Until 1933, the company never included a sports model in its production line, focusing mainly on passenger cars. Everything changed with the new technical manager Donald Healey, who in 1933 included the sports Dolomite Straight-Eight in the production series, which, along with another Gloria model, was produced until the company’s bankruptcy in 1939. In the military 1944, the bankrupt company was acquired by Standard, becoming its sports branch. Under the leadership of Standard, several sports roadsters (Roadster, Renown) appeared, followed by a real TR2 sports car. In 1953 the company was finally formed as a manufacturer of sports vehicles. Having seized Standard’s initiative, Triumph launched significant models such as the TR4 and the family sedan Triumph Herald, later the Spitfire, and Triumph 2000. After the takeover by Leyland and in the next few years, the Vitesse, “1300”, “GT6,” and “TR5” models were introduced. During this period, a group of engineers led by Harry Webster achieved high levels of modularity, varying combinations of engines, transmissions, suspensions, and body styles. As a result, the profitability of the company significantly increased. The company’s sports program was also successful, including performance in the 24-hour race at Le Mans. Leyland became British Leyland in 1968, after which Triumph introduced the TR6, the sporty Stag, and the Dolomite sedan series. The first of them became the best roadster of the company in its entire history.
Source: Trade Classics
The Triumph TR6 was introduced in 1969, lasting till 1976. The chassis of the 1974 model was from the Triumph TR5, however, with a German Karmann studio-built body. The car was equipped with a 2.5-liter inline 6-cylinder engine. It was equipped with mechanical fuel injection (PI) from Lucas for the European market, with a power of 150 hp. In the US market, it was offered only in a carburetor version, with a capacity of 104 hp. The list of standard equipment included a fully synchronized 4-speed manual transmission, rack, pinion steering, 15-inch wheels, front disc brakes, bucket seats, and a wood veneer instrument panel. In general, the roadster looked sporty, sharp, and stylish. Optionally, it was possible to order a removable hard top, automatic overdrive, a rear anti-roll bar, and a self-locking differential. In 1973-1974 the American version received huge black “fangs’ ‘ on the bumpers, which was widely criticized. It was done following local safety regulations.

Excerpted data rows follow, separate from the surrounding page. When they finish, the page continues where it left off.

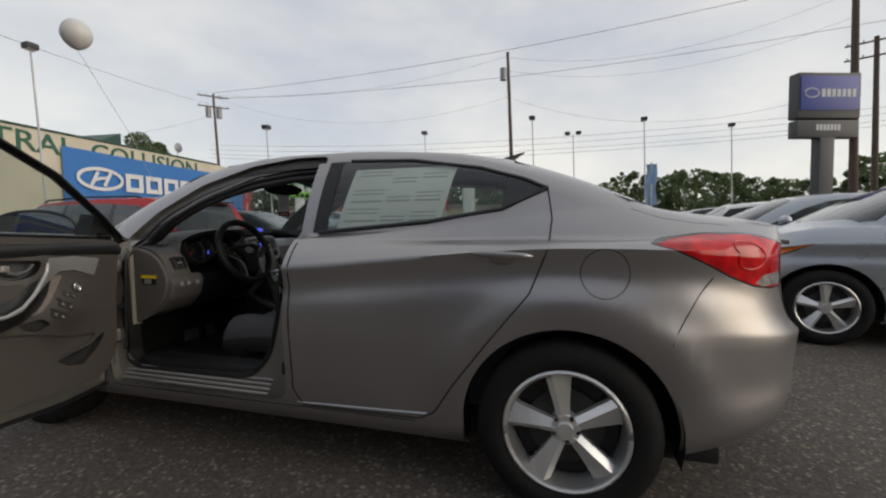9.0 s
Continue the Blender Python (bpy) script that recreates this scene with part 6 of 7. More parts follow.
# grey end cap with its airbag label, driver's side
cap = rounded([(3.075, .945), (3.02, .945), (2.95, .925), (2.89, .88), (2.855, .82), (2.85, .76), (2.875, .69), (2.94, .62), (3.02, .578), (3.075, .570)], .02, 3)
part("dash_end_cap", prism(bmesh.new(), cap, -.772, -.75, 0, .010, 3), TRIM, dash)
part("cap_edge", prism(bmesh.new(), [(3.06, .95), (3.085, .95), (3.085, .56), (3.06, .56)], -.79, -.74, 0, .006), mat("pale_door_edge", (.24, .22, .195), .5, vary=.05), dash)
part("airbag_label", boxbm((-.7745, 2.915, .766), (-.7725, 3.005, .810)), GLOSSBLACK, dash, smooth=0)
part("label_band", boxbm((-.7755, 2.912, .797), (-.7735, 3.008, .812)), PLATE_Y, dash, smooth=0)
part("label_panel", boxbm((-.7752, 2.945, .770), (-.7738, 2.990, .793)), mat("grey_ink", (.25, .25, .25), .6, vary=0), dash, smooth=0)
# knee panel under the wheel
part("knee_panel", prism(bmesh.new(), rounded([(2.865, .81), (2.84, .77), (2.865, .69), (2.94, .62), (3.03, .60), (3.03, .70), (2.92, .80)], .02, 3), -.745, -.555, 0, .012, 3), TRIM, dash)
part("column_panel", prism(bmesh.new(), rounded([(2.875, .80), (2.85, .77), (2.875, .69), (2.95, .62), (3.03, .60), (3.03, .70), (2.92, .79)], .02, 3), -.56, -.13, 0, .012, 3), MATTE, dash)
for x in (-.695, -.655, -.60):
    part("dash_switch", boxbm((x - .012, 2.838, .748), (x + .012, 2.85, .774), .003), TRIMDK, dash)
    part("switch_mark", boxbm((x - .005, 2.8365, .758), (x + .005, 2.838, .763)), GREYPRINT, dash, smooth=0)


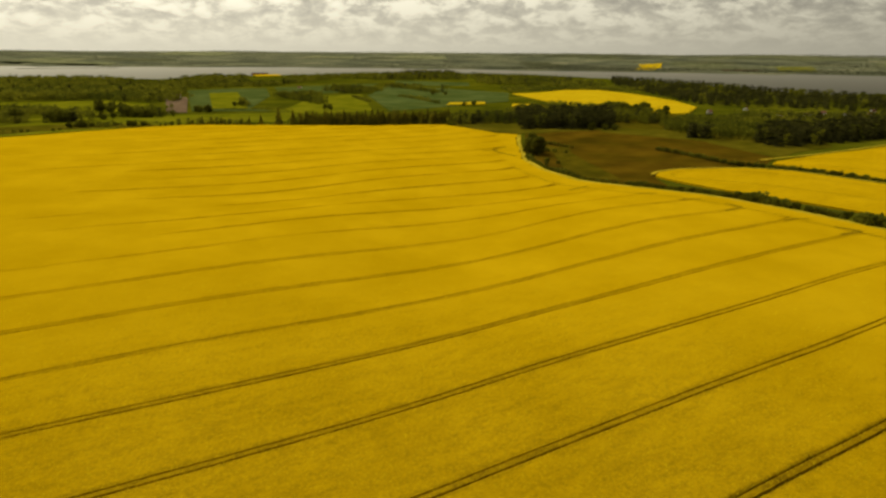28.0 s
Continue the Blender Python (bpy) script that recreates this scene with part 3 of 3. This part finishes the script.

However, these controversial opinions didn’t change the game: sales of the Triumph TR6 were the most successful of the entire TR line.
Source: The Motor Enthusiast Journal
Like a true sporty spirit, it was also enjoying wide popularity in real life and movies. The roadster created many unforgettable moments on the screen and was featured in such films and TV series as Throw Momma from the Train (1987), Zombie Nightmare (1987), Jack’s Back (1988), Steak (2007), True Blood (2007-2014), Cold Feet (1997-2020), etc.